- **The problem**:
All of the data should be output character for character, except the pictures.

════════════════════

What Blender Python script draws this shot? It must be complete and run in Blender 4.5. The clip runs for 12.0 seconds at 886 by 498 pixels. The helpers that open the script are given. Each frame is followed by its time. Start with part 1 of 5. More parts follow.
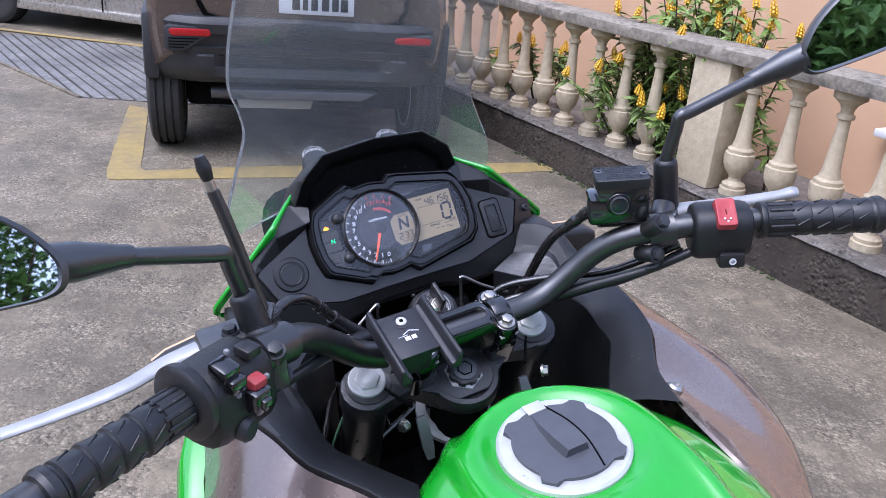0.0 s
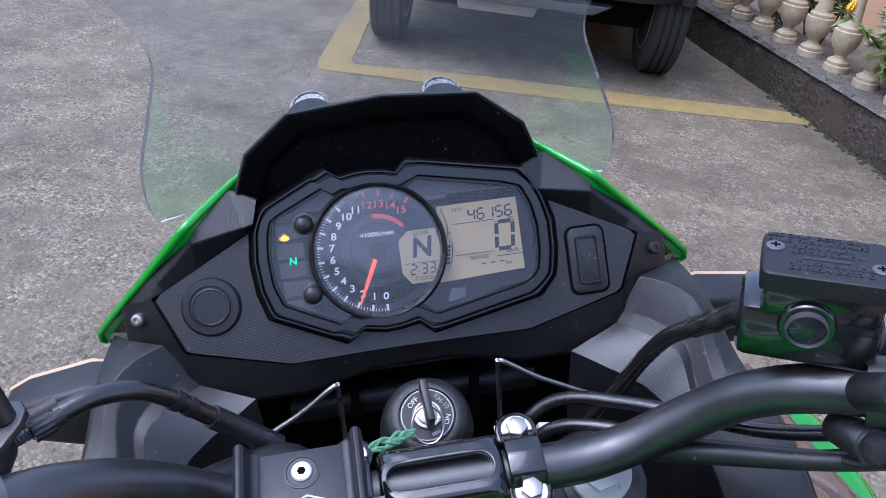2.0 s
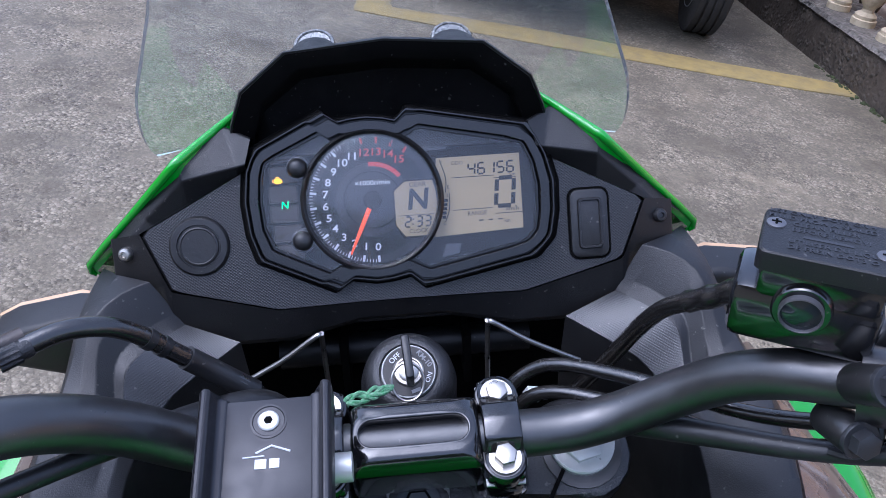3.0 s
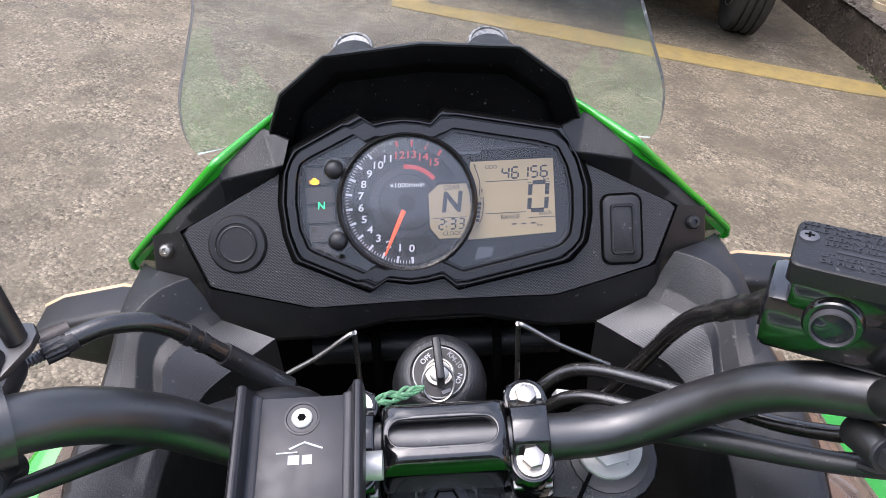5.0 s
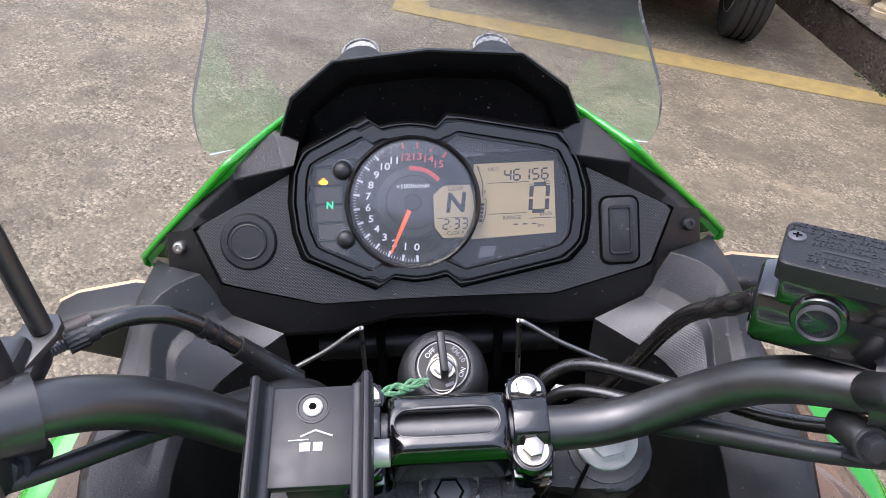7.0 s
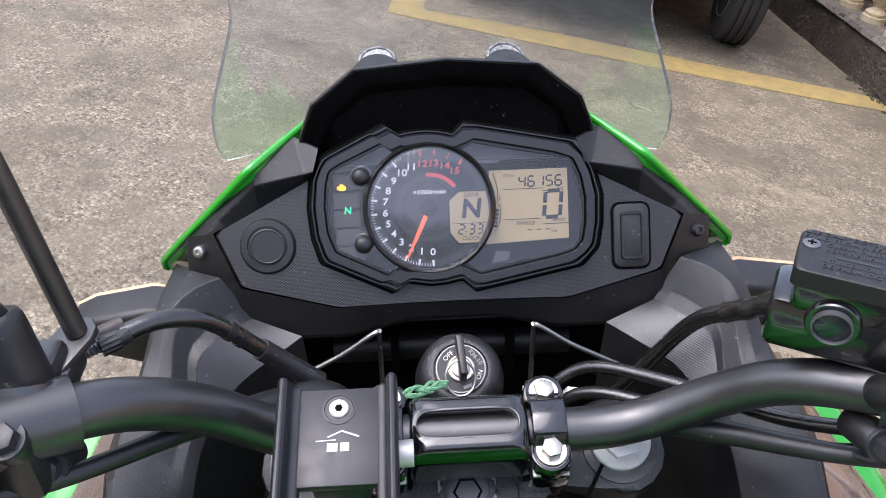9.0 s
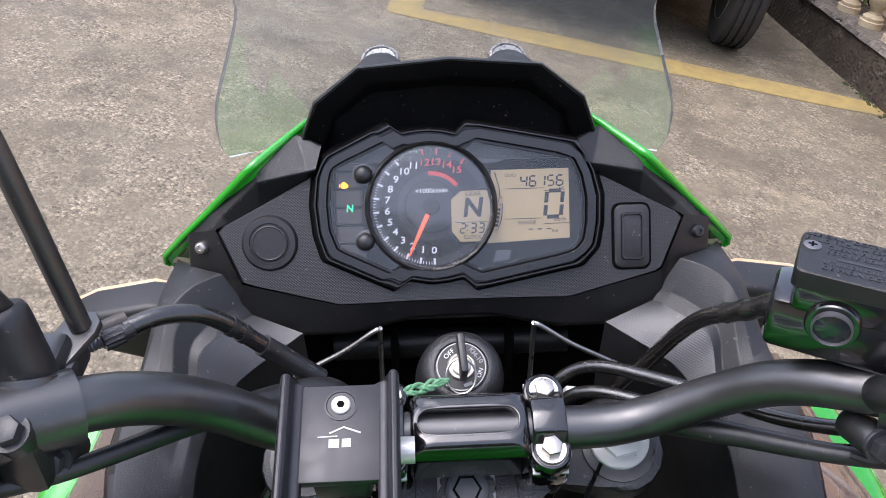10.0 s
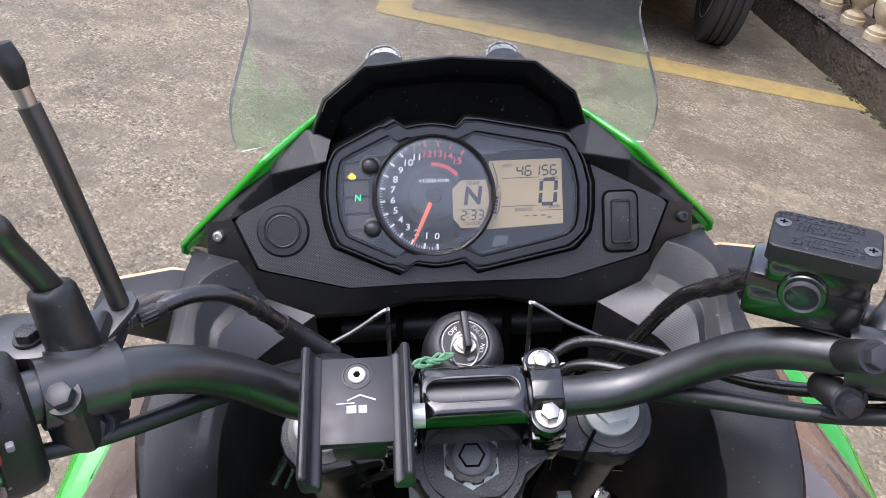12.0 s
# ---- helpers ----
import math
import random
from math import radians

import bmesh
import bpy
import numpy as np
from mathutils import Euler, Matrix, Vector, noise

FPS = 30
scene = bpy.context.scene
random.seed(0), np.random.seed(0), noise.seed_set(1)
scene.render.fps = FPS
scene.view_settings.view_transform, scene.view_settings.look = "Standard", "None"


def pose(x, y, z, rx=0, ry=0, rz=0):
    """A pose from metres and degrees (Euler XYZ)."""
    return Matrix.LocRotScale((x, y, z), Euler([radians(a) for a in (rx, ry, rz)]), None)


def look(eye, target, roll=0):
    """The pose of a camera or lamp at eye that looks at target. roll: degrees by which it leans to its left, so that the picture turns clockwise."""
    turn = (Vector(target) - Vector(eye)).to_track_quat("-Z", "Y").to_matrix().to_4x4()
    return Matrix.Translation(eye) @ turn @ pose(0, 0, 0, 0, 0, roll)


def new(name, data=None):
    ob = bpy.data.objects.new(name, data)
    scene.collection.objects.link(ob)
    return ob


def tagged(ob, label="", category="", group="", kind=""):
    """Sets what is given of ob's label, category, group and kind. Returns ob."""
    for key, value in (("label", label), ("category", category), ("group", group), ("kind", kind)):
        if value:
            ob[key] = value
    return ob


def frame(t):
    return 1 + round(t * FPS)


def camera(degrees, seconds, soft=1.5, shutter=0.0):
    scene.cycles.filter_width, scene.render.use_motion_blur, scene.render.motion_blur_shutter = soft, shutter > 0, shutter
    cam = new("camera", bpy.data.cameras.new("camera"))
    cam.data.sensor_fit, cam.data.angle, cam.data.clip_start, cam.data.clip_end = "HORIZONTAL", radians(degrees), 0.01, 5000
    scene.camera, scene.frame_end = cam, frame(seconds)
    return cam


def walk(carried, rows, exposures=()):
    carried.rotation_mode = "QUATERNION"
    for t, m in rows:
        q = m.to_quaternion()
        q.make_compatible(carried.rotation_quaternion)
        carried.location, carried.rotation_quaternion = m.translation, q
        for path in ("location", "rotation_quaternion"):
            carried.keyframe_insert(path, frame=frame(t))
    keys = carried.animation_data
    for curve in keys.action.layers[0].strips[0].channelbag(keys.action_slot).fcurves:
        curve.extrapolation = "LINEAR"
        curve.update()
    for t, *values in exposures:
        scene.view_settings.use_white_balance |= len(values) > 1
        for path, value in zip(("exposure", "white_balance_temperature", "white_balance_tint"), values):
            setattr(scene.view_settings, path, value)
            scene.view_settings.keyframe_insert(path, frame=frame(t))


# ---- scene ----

════════════════════

- **Exercise output**:
What Blender Python script draws this shot? It must be complete and run in Blender 4.5. The clip runs for 12.0 seconds at 886 by 498 pixels. The helpers that open the script are given. Each frame is followed by its time. Start with part 1 of 5. More parts follow.
0.0 s
2.0 s
3.0 s
5.0 s
7.0 s
9.0 s
10.0 s
12.0 s
# ---- helpers ----
import math
import random
from math import radians

import bmesh
import bpy
import numpy as np
from mathutils import Euler, Matrix, Vector, noise

FPS = 30
scene = bpy.context.scene
random.seed(0), np.random.seed(0), noise.seed_set(1)
scene.render.fps = FPS
scene.view_settings.view_transform, scene.view_settings.look = "Standard", "None"


def pose(x, y, z, rx=0, ry=0, rz=0):
    """A pose from metres and degrees (Euler XYZ)."""
    return Matrix.LocRotScale((x, y, z), Euler([radians(a) for a in (rx, ry, rz)]), None)


def look(eye, target, roll=0):
    """The pose of a camera or lamp at eye that looks at target. roll: degrees by which it leans to its left, so that the picture turns clockwise."""
    turn = (Vector(target) - Vector(eye)).to_track_quat("-Z", "Y").to_matrix().to_4x4()
    return Matrix.Translation(eye) @ turn @ pose(0, 0, 0, 0, 0, roll)


def new(name, data=None):
    ob = bpy.data.objects.new(name, data)
    scene.collection.objects.link(ob)
    return ob


def tagged(ob, label="", category="", group="", kind=""):
    """Sets what is given of ob's label, category, group and kind. Returns ob."""
    for key, value in (("label", label), ("category", category), ("group", group), ("kind", kind)):
        if value:
            ob[key] = value
    return ob


def frame(t):
    return 1 + round(t * FPS)


def camera(degrees, seconds, soft=1.5, shutter=0.0):
    scene.cycles.filter_width, scene.render.use_motion_blur, scene.render.motion_blur_shutter = soft, shutter > 0, shutter
    cam = new("camera", bpy.data.cameras.new("camera"))
    cam.data.sensor_fit, cam.data.angle, cam.data.clip_start, cam.data.clip_end = "HORIZONTAL", radians(degrees), 0.01, 5000
    scene.camera, scene.frame_end = cam, frame(seconds)
    return cam


def walk(carried, rows, exposures=()):
    carried.rotation_mode = "QUATERNION"
    for t, m in rows:
        q = m.to_quaternion()
        q.make_compatible(carried.rotation_quaternion)
        carried.location, carried.rotation_quaternion = m.translation, q
        for path in ("location", "rotation_quaternion"):
            carried.keyframe_insert(path, frame=frame(t))
    keys = carried.animation_data
    for curve in keys.action.layers[0].strips[0].channelbag(keys.action_slot).fcurves:
        curve.extrapolation = "LINEAR"
        curve.update()
    for t, *values in exposures:
        scene.view_settings.use_white_balance |= len(values) > 1
        for path, value in zip(("exposure", "white_balance_temperature", "white_balance_tint"), values):
            setattr(scene.view_settings, path, value)
            scene.view_settings.keyframe_insert(path, frame=frame(t))


# ---- scene ----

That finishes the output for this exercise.